Il decreto ha poi inciso sulle modalità di implementazione del fascicolo, stabilendo che essa non sia più subordinata al consenso libero ed informato dell’assistito, ma diventi automatica. In altri termini, una volta che il cittadino abbia attivato il FSE con le modalità previste dalla Regione di assistenza, i dati delle prestazioni sanitarie da questi fruite confluiranno d’ufficio nella raccolta digitale. La modifica mira a dare continuità e completezza al database sanitario e non incide in alcun modo sulla tutela della privacy: rimane invariata, infatti, la necessità del consenso alla consultazione del fascicolo da parte del personale medico-sanitario (tranne alcune limitate eccezioni, legate a situazioni emergenziali -es. rischio di vita-, che legittimano l’accesso ai dati, senza che occorra una manifestazione di volontà dell’assistito).
Il meccanismo di implementazione automatica non si estende ai dati relativi alle prestazioni sanitarie antecedenti alla data di pubblicazione del decreto Rilancio (maggio 2020). Con nota del 15 dicembre 2020 , il Garante per la protezione dei dati personali ha precisato che la loro immissione nel fascicolo è subordinata all’esperimento di una campagna informativa nazionale e all’invio di una specifica comunicazione ai cittadini da parte della Regione di assistenza, al fine di consentire la loro eventuale opposizione.
Invero, già con il parere n. 55/2019, il Garante aveva suggerito una “rimeditazione normativa” del meccanismo d’implementazione del FSE alla luce del nuovo quadro giuridico europeo, non più improntato alla centralità del consenso quale base giuridica principale per il trattamento dei dati personali: segnando un significativo cambio di rotta rispetto alla Direttiva 95/46/CE, il GDPR (General Data Protection Regulation) prevede diverse ipotesi al ricorrere delle quali il trattamento dei dati personali, ordinari e sensibili, è legittimo a prescindere dal consenso dell’interessato. Nello specifico, in deroga al divieto generale, il Regolamento ammette il trattamento di “particolari categorie di dati”, inclusi quelli relativi allo stato di salute, qualora risulti indispensabile per “finalità di diagnosi, assistenza o terapia sanitaria” o per “motivi di interesse pubblico rilevante”.
La deroga al divieto di trattamento dei dati sanitari per motivi di interesse pubblico si rinviene anche nel corpus normativo del FSE: il decreto Crescita 2.0 dispone il libero accesso da parte degli organi di governo ai dati (purché pseudonimizzati, cioè privati degli elementi identificativi) contenuti nel Fascicolo sanitario elettronico per finalità di ricerca scientifica e di programmazione sanitaria, nel rispetto dei principi di proporzionalità, necessità e indispensabilità.
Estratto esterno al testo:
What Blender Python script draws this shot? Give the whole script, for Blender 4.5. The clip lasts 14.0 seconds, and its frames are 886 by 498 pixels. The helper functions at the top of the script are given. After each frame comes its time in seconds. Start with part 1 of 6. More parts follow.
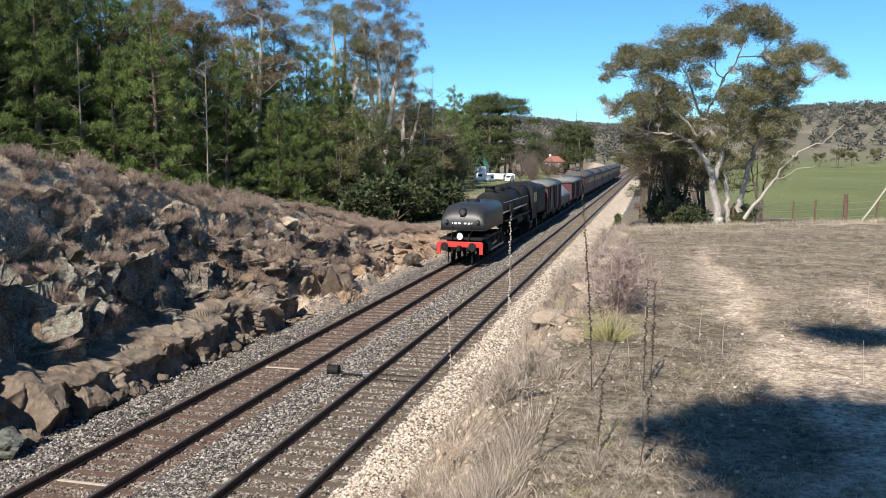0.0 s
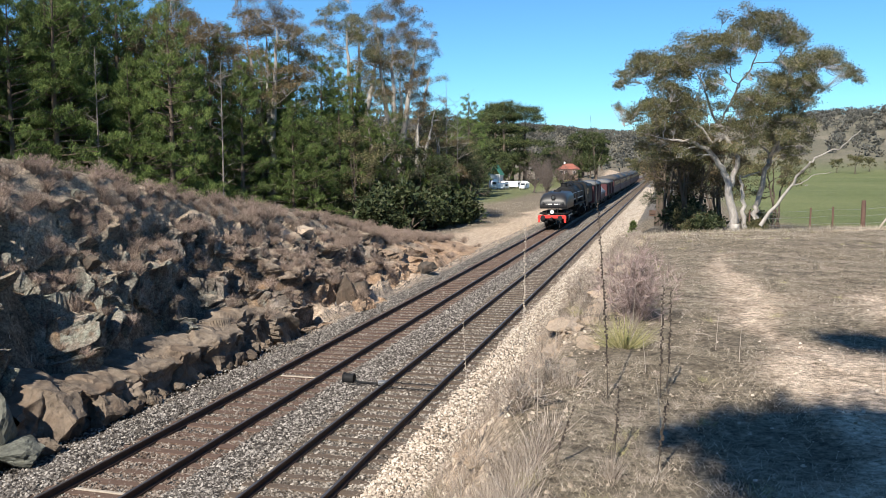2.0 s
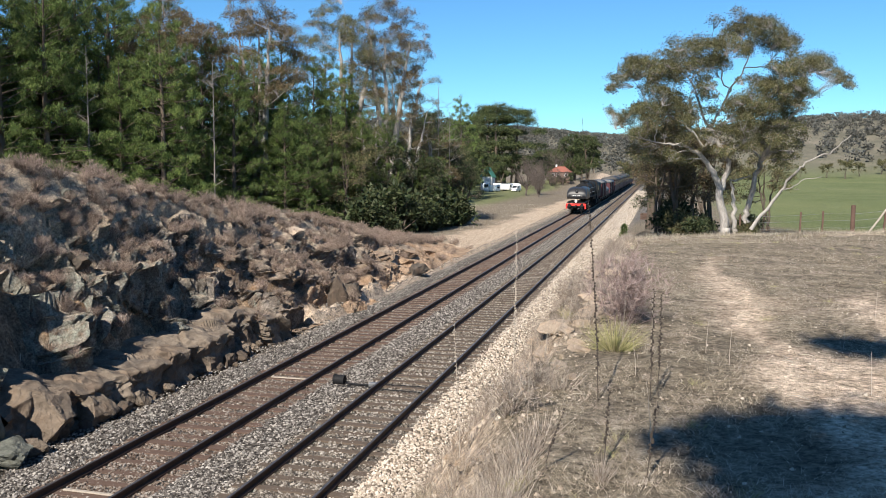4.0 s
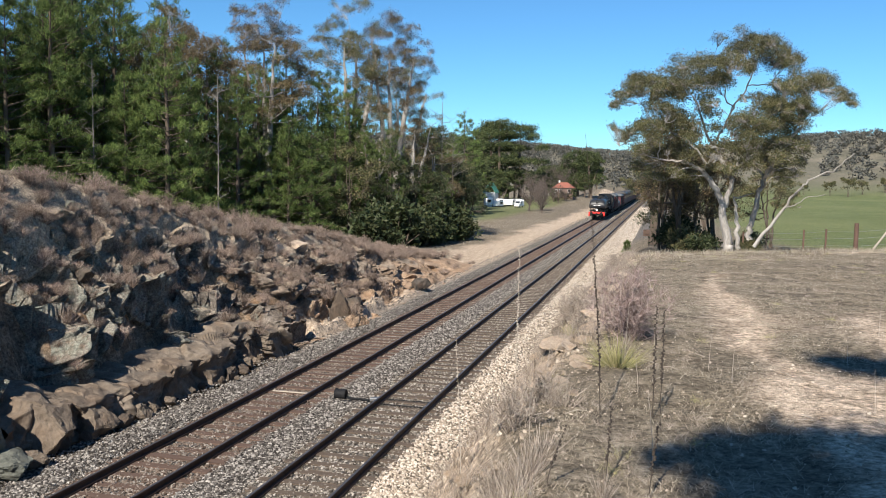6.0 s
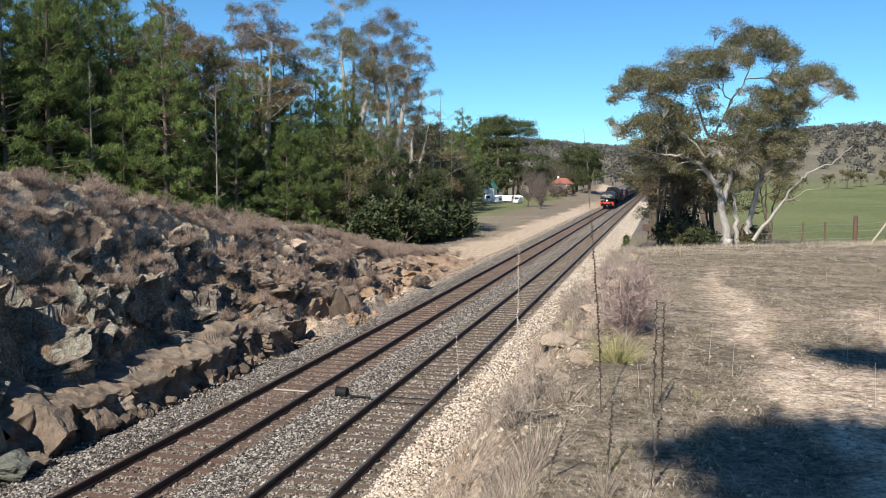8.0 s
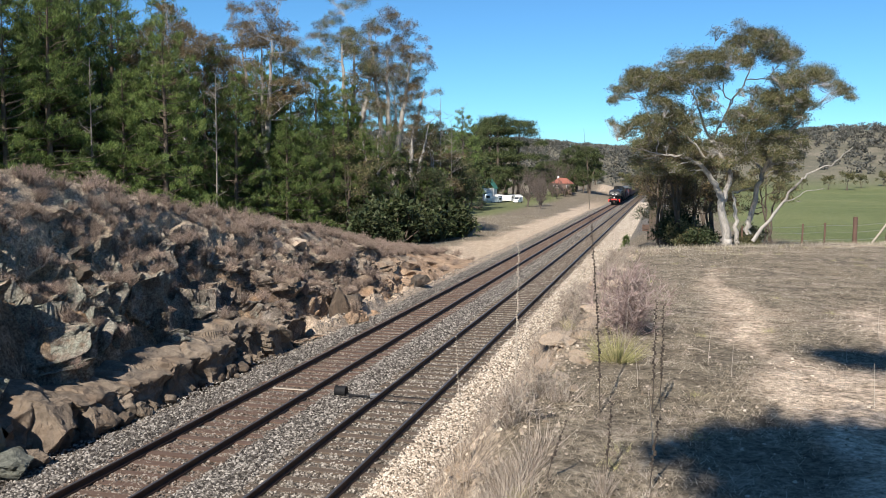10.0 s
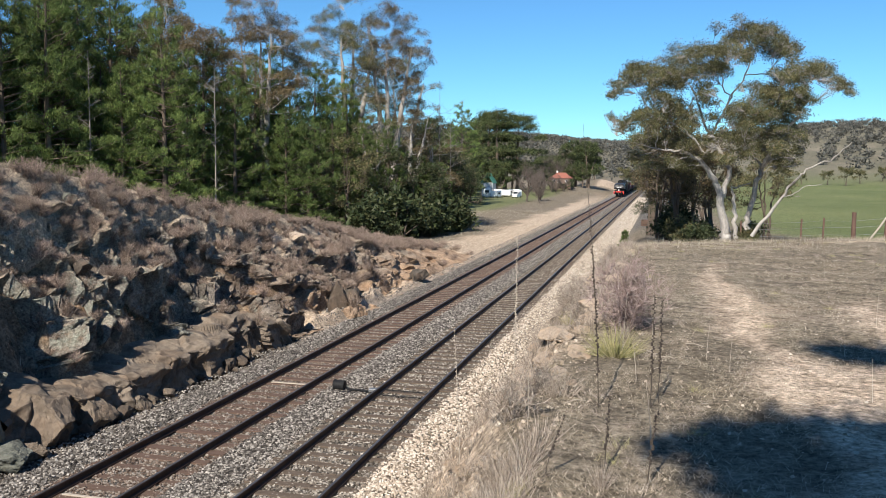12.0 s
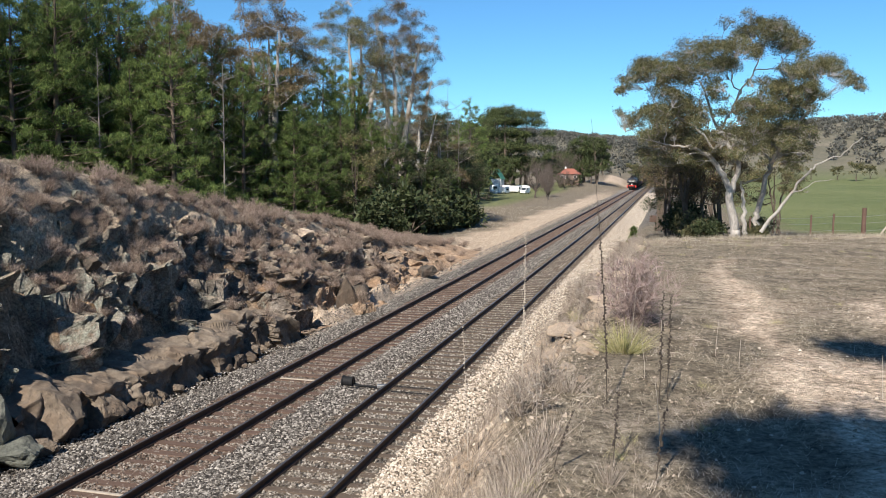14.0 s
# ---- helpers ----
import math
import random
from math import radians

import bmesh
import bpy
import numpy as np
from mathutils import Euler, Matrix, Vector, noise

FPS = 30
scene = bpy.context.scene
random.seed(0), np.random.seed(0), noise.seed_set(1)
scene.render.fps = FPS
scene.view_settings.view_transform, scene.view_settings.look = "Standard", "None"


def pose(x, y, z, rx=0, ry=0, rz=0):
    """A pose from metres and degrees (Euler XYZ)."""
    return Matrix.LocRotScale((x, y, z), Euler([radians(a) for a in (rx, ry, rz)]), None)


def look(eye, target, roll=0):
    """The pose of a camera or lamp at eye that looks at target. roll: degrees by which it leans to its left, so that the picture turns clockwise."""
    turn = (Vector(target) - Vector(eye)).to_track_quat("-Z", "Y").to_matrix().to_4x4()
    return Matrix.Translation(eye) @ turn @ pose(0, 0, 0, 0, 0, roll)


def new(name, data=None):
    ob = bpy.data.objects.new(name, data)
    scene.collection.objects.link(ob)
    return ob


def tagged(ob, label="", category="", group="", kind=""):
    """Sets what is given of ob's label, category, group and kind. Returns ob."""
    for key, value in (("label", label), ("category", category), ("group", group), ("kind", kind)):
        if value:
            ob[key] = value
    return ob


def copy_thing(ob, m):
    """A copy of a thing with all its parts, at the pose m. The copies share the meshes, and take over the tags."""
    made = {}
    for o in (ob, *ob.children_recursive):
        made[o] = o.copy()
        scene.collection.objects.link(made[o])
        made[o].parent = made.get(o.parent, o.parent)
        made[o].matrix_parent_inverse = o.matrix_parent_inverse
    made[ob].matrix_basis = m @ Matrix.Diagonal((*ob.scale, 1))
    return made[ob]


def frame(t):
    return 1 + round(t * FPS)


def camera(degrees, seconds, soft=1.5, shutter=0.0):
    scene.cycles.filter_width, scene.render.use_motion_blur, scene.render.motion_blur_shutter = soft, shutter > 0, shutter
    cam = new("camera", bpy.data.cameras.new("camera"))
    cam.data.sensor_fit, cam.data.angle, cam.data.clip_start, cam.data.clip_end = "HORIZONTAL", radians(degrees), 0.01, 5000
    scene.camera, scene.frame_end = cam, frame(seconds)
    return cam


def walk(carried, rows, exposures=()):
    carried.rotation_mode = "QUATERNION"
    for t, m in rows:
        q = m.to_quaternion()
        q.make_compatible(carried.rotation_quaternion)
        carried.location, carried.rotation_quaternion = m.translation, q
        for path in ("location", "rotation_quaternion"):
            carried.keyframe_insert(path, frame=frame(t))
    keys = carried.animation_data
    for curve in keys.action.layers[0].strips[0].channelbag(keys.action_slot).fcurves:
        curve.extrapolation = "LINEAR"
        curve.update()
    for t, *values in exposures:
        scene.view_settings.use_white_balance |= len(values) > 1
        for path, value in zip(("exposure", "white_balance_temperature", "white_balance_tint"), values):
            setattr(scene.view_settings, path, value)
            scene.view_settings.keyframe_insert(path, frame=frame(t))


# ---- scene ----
EYE_Z = 6.124
LEFT_TRACK, RIGHT_TRACK = -10.35, -6.76
SLEEPER_STEP = 0.61

cam = camera(55.18, 14.0, soft=0.9)
# seconds, turn to the left of the line of the track, tilt down, lean to the left, in degrees
PATH = [
    (0, 13.834, 6.350, 0.376), (0.5, 14.504, 6.212, -0.068), (1, 14.850, 6.096, -0.198), (1.5, 14.725, 5.821, 0.000),
    (2, 14.836, 5.805, 0.023), (2.5, 14.813, 5.765, -0.024), (3, 14.583, 5.909, 0.057), (5.5, 14.269, 4.832, 0.844),
    (6, 14.449, 4.668, 0.866), (6.5, 14.507, 4.728, 0.709), (7, 14.557, 4.864, 0.558), (7.5, 14.599, 4.933, 0.402),
    (8, 14.408, 4.878, 0.260), (10.5, 14.399, 4.933, 0.550), (11, 14.366, 4.994, 0.605), (11.5, 14.234, 5.138, 0.695),
    (12, 14.305, 5.288, 0.640), (12.5, 14.445, 5.426, 0.539), (13, 14.643, 5.499, 0.520), (13.5, 14.706, 5.503, 0.528),
    (14, 14.860, 5.547, 0.506),
]
walk(cam, [(t, pose(0, 0, EYE_Z, 90 - tilt, 0, turn) @ pose(0, 0, 0, 0, 0, lean)) for t, turn, tilt, lean in PATH],
     [(0, 0.66), (3, 0.64), (5.5, 0.58), (8, 0.58), (11, 0.57), (14, 0.57)])

# ---- sky and sun ----
SUN_AZ = Vector((-0.14, -0.99, 0)).normalized()
SUN_EL = radians(41)
world = bpy.data.worlds.new("sky")
scene.world = world
world.use_nodes = True
wn = world.node_tree.nodes
sky = wn.new("ShaderNodeTexSky")
sky.sky_type = "NISHITA"
sky.sun_disc = False
sky.sun_elevation = SUN_EL
sky.sun_rotation = math.atan2(SUN_AZ.x, SUN_AZ.y)
sky.altitude = 1500
sky.air_density, sky.dust_density, sky.ozone_density = 1.0, 0.0, 5.0
wn["Background"].inputs["Strength"].default_value = 0.086
tone = wn.new("ShaderNodeMix")
tone.data_type, tone.blend_type = "RGBA", "MULTIPLY"
tone.inputs[0].default_value = 1.0
tone.inputs[7].default_value = (0.60, 0.98, 1.13, 1)
world.node_tree.links.new(sky.outputs[0], tone.inputs[6])
world.node_tree.links.new(tone.outputs[2], wn["Background"].inputs["Color"])
sun = new("sun", bpy.data.lights.new("sun", "SUN"))
sun.data.energy, sun.data.angle, sun.data.color = 5.7, radians(0.53), (1.0, 0.925, 0.825)
sun_way = Vector((SUN_AZ.x * math.cos(SUN_EL), SUN_AZ.y * math.cos(SUN_EL), math.sin(SUN_EL)))
sun.matrix_world = look(sun_way * 100, (0, 0, 0))
scene.view_settings.use_white_balance = True
scene.view_settings.white_balance_temperature = 6600
scene.view_settings.white_balance_tint = 9


# ---- materials ----
class Nodes:
    """A small builder for one node material."""

    def __init__(self, name):
        self.mat = bpy.data.materials.new(name)
        self.mat.use_nodes = True
        self.t = self.mat.node_tree
        self.bsdf = self.t.nodes["Principled BSDF"]
        self.at = None

    def add(self, kind, **values):
        n = self.t.nodes.new(kind)
        for k, v in values.items():
            n.inputs[k.replace("_", " ")].default_value = v
        return n

    def link(self, a, b):
        self.t.links.new(a, b)

    def place(self):
        if self.at is None:
            self.at = self.t.nodes.new("ShaderNodeTexCoord").outputs["Object"]
        return self.at

    def noise(self, scale, detail=4.0, rough=0.6, stretch=None):
        n = self.add("ShaderNodeTexNoise", Scale=scale, Detail=detail, Roughness=rough)
        src = self.place()
        if stretch:
            m = self.add("ShaderNodeMapping", Scale=stretch)
            self.link(src, m.inputs["Vector"])
            src = m.outputs[0]
        self.link(src, n.inputs["Vector"])
        return n.outputs["Fac"]

    def ramp(self, fac, *stops):
        r = self.t.nodes.new("ShaderNodeValToRGB")
        e = r.color_ramp.elements
        while len(e) < len(stops):
            e.new(0.5)
        for el, (p, c) in zip(e, stops):
            el.position, el.color = p, (*c, 1)
        self.link(fac, r.inputs["Fac"])
        return r.outputs["Color"]

    def mix(self, fac, a, b, kind="MIX"):
        m = self.t.nodes.new("ShaderNodeMix")
        m.data_type, m.blend_type = "RGBA", kind
        for sock, v in ((m.inputs[0], fac), (m.inputs[6], a), (m.inputs[7], b)):
            if isinstance(v, (int, float)):
                sock.default_value = v
            elif isinstance(v, tuple):
                sock.default_value = (*v, 1)
            else:
                self.link(v, sock)
        return m.outputs[2]

    def math(self, op, a, b=0.0):
        m = self.t.nodes.new("ShaderNodeMath")
        m.operation = op
        for sock, v in zip(m.inputs, (a, b)):
            if isinstance(v, (int, float)):
                sock.default_value = v
            else:
                self.link(v, sock)
        return m.outputs[0]

    def attr(self, name):
        a = self.t.nodes.new("ShaderNodeAttribute")
        a.attribute_name = name
        return a.outputs["Fac"]

    def island(self):
        return self.t.nodes.new("ShaderNodeNewGeometry").outputs["Random Per Island"]

    def object_random(self):
        return self.t.nodes.new("ShaderNodeObjectInfo").outputs["Random"]

    def bump(self, height, strength, distance):
        b = self.add("ShaderNodeBump", Strength=strength, Distance=distance)
        self.link(height, b.inputs["Height"])
        self.link(b.outputs[0], self.bsdf.inputs["Normal"])

    def done(self, colour, rough=0.9, metal=0.0, spec=0.3):
        for sock, v in ((self.bsdf.inputs["Base Color"], colour), (self.bsdf.inputs["Roughness"], rough)):
            if isinstance(v, tuple):
                sock.default_value = (*v, 1)
            elif isinstance(v, (int, float)):
                sock.default_value = v
            else:
                self.link(v, sock)
        self.bsdf.inputs["Metallic"].default_value = metal
        self.bsdf.inputs["Specular IOR Level"].default_value = spec
        return self.mat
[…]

In questo senso, la disciplina del FSE costituisce un’applicazione emblematica del delicato contemperamento tra il principio della libera circolazione dei dati, funzionale alla tutela della salute pubblica e alle esigenze di efficienza amministrativa, e il diritto alla riservatezza, posto a presidio della dignità dell’individuo. La dimensione collettiva del diritto alla salute ex art. 32 Cost. spinge la disciplina relativa al trattamento dei dati sensibili, da sempre oggetto di una speciale “blindatura giuridica”, verso quelle aperture solidaristiche che, specie in epoca pandemica, sono apparse indispensabili.